Motivic zeta functions of hyperplane arrangements

TL;DR

This paper establishes a formula connecting motivic zeta functions of hyperplane arrangements to their Milnor fibers, revealing local constancy properties and providing combinatorial expressions related to characteristic polynomials.

Contribution

It introduces a new formula for motivic zeta functions of hyperplane arrangements in terms of Milnor fibers and characteristic polynomials, linking algebraic and combinatorial invariants.

Findings

The motivic zeta function can be expressed via Milnor fibers.

The Hodge-Deligne specialization is locally constant on realization spaces.

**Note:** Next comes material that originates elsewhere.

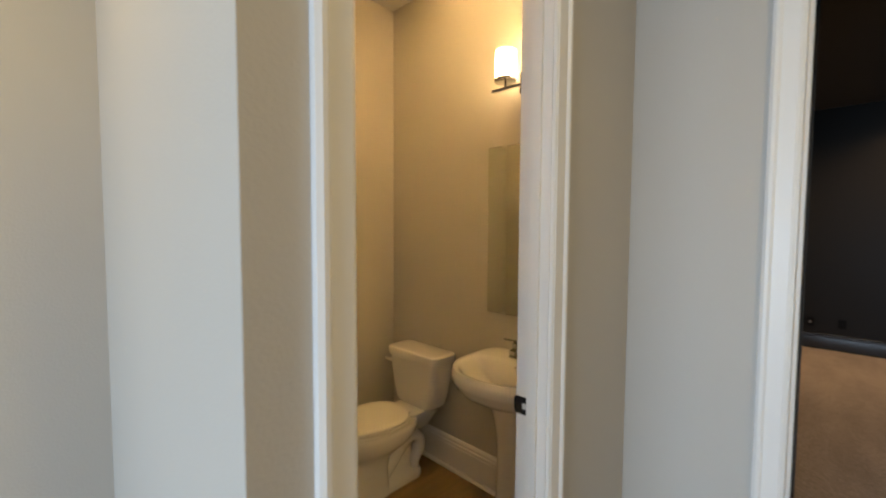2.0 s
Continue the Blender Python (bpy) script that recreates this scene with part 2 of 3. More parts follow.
def box(bm, x0, x1, y0, y1, z0, z1):
    v = [bm.verts.new(p) for p in ((x0, y0, z0), (x1, y0, z0), (x1, y1, z0), (x0, y1, z0), (x0, y0, z1), (x1, y0, z1), (x1, y1, z1), (x0, y1, z1))]
    for f in ((3, 2, 1, 0), (4, 5, 6, 7), (0, 1, 5, 4), (1, 2, 6, 5), (2, 3, 7, 6), (3, 0, 4, 7)):
        bm.faces.new([v[i] for i in f])
    return bm


def boxes(*args, bevel=0.0, seg=2):
    bm = bmesh.new()
    for a in args:
        box(bm, *a)
    if bevel:
        bmesh.ops.bevel(bm, geom=bm.edges[:], offset=bevel, segments=seg, affect="EDGES", profile=0.5)
    return bm


def loft(bm, rings, cap0=True, cap1=True):
    rows = [[bm.verts.new(p) for p in r] for r in rings]
    n = len(rows[0])
    for a, b in zip(rows, rows[1:]):
        for i in range(n):
            bm.faces.new((a[i], a[(i + 1) % n], b[(i + 1) % n], b[i]))
    if cap0:
        bm.faces.new(rows[0][::-1])
    if cap1:
        bm.faces.new(rows[-1])
    return bm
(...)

A combinatorial formula relates motivic Igusa zeta functions to characteristic polynomials.

Abstract

For each central essential hyperplane arrangement $\mathcal{A}$ over an algebraically closed field, let $Z_\mathcal{A}^{\hat\mu}(T)$ denote the Denef-Loeser motivic zeta function of $\mathcal{A}$. We prove a formula expressing $Z_\mathcal{A}^{\hat\mu}(T)$ in terms of the Milnor fibers of related hyperplane arrangements. We use this formula to show that the map taking each complex arrangement $\mathcal{A}$ to the Hodge-Deligne specialization of $Z_{\mathcal{A}}^{\hat\mu}(T)$ is locally constant on the realization space of any loop-free matroid. We also prove a combinatorial formula expressing the motivic Igusa zeta function of $\mathcal{A}$ in terms of the characteristic polynomials of related arrangements.